THE EXERCISE:
Copy out the whole listing exactly as written, leaving the pictures behind.

DATA EXTRACT:
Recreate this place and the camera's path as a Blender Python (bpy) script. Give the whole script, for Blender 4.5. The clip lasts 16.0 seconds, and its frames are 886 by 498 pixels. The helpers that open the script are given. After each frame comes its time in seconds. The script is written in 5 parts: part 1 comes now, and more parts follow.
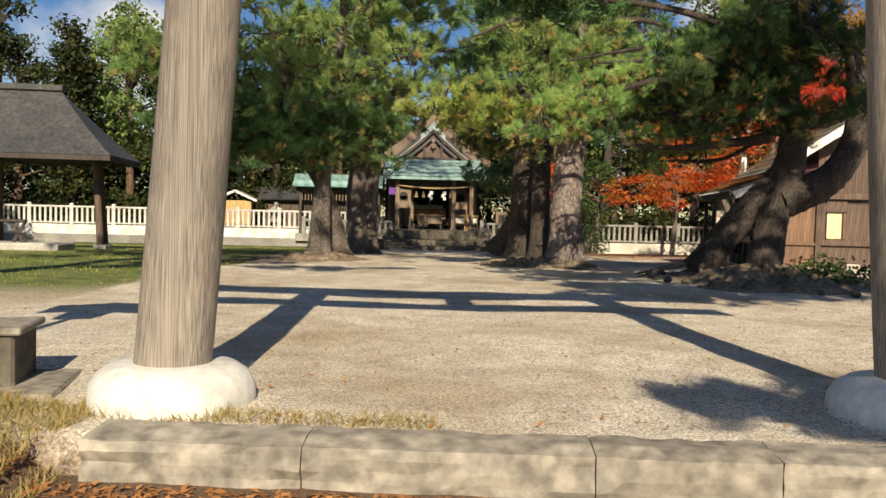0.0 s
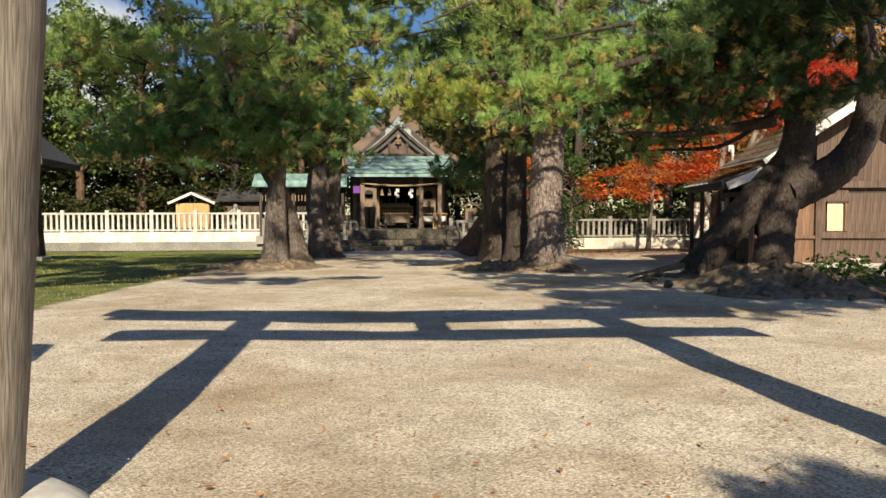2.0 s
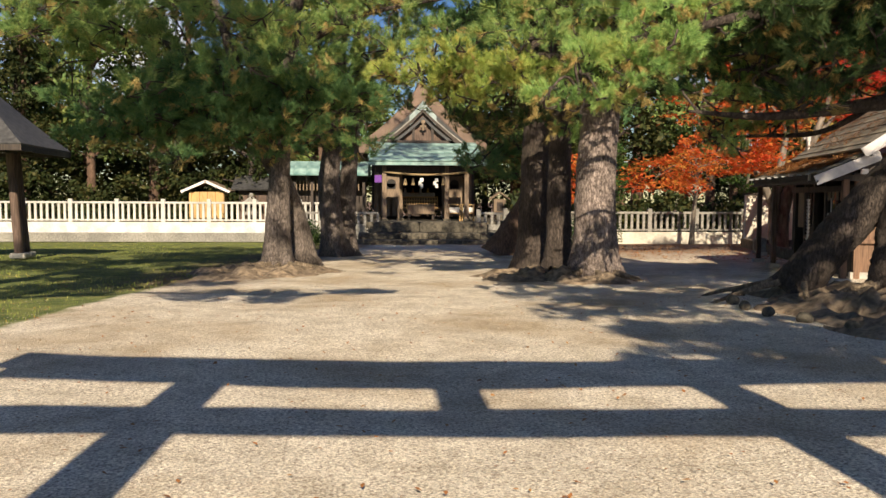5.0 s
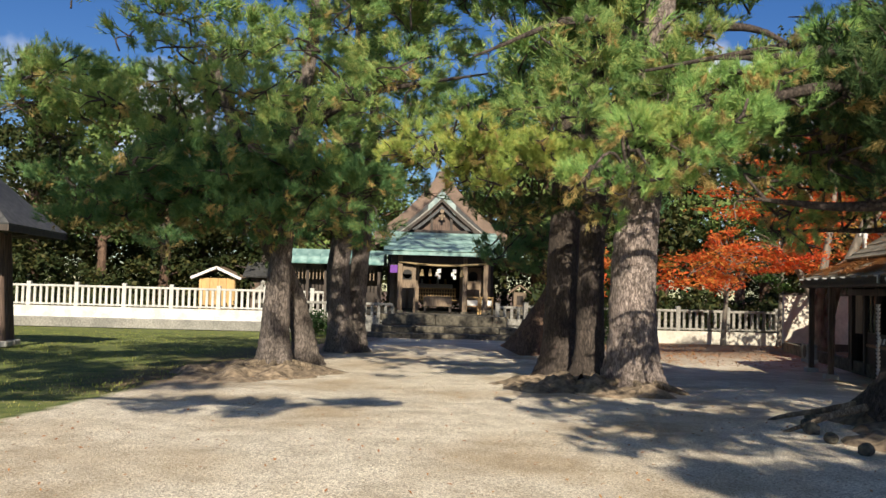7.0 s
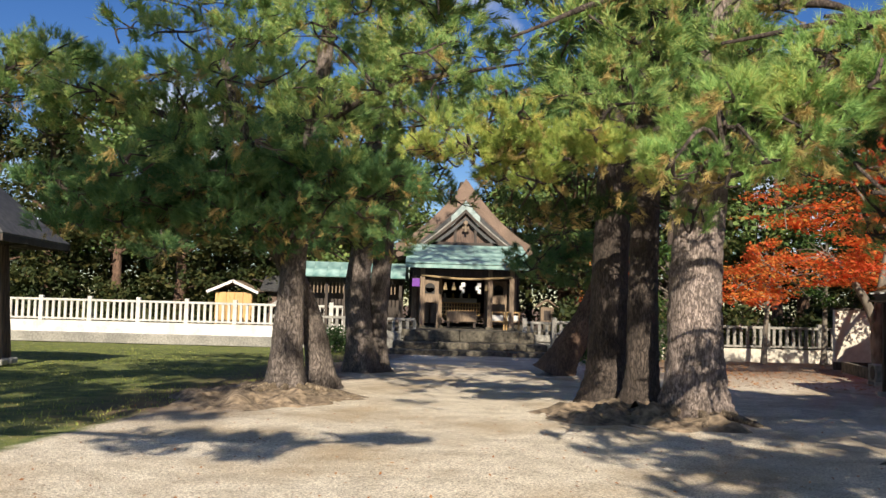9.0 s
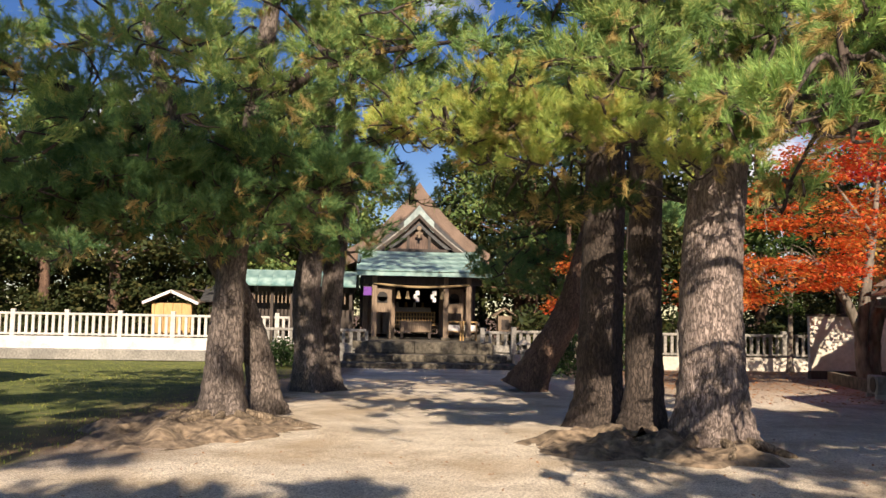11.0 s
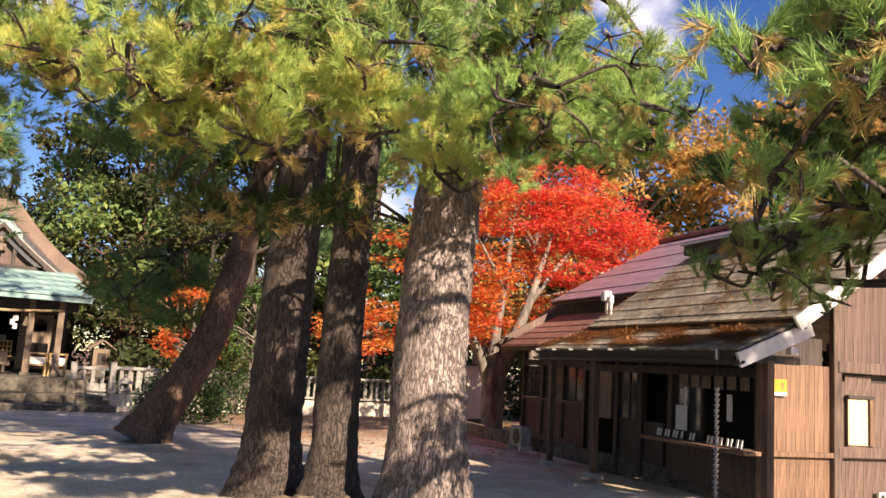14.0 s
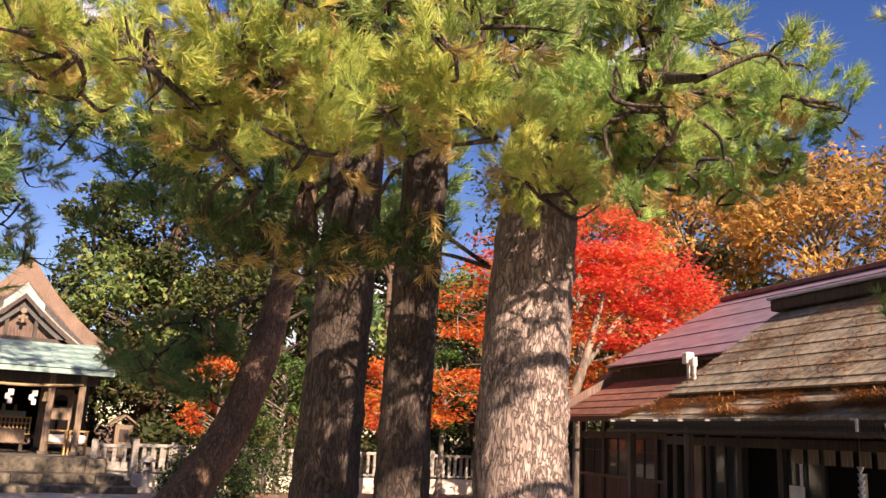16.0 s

REPLY TO THE EXERCISE:
Recreate this place and the camera's path as a Blender Python (bpy) script. Give the whole script, for Blender 4.5. The clip lasts 16.0 seconds, and its frames are 886 by 498 pixels. The helpers that open the script are given. After each frame comes its time in seconds. The script is written in 5 parts: part 1 comes now, and more parts follow.
0.0 s
2.0 s
5.0 s
7.0 s
9.0 s
11.0 s
14.0 s
16.0 s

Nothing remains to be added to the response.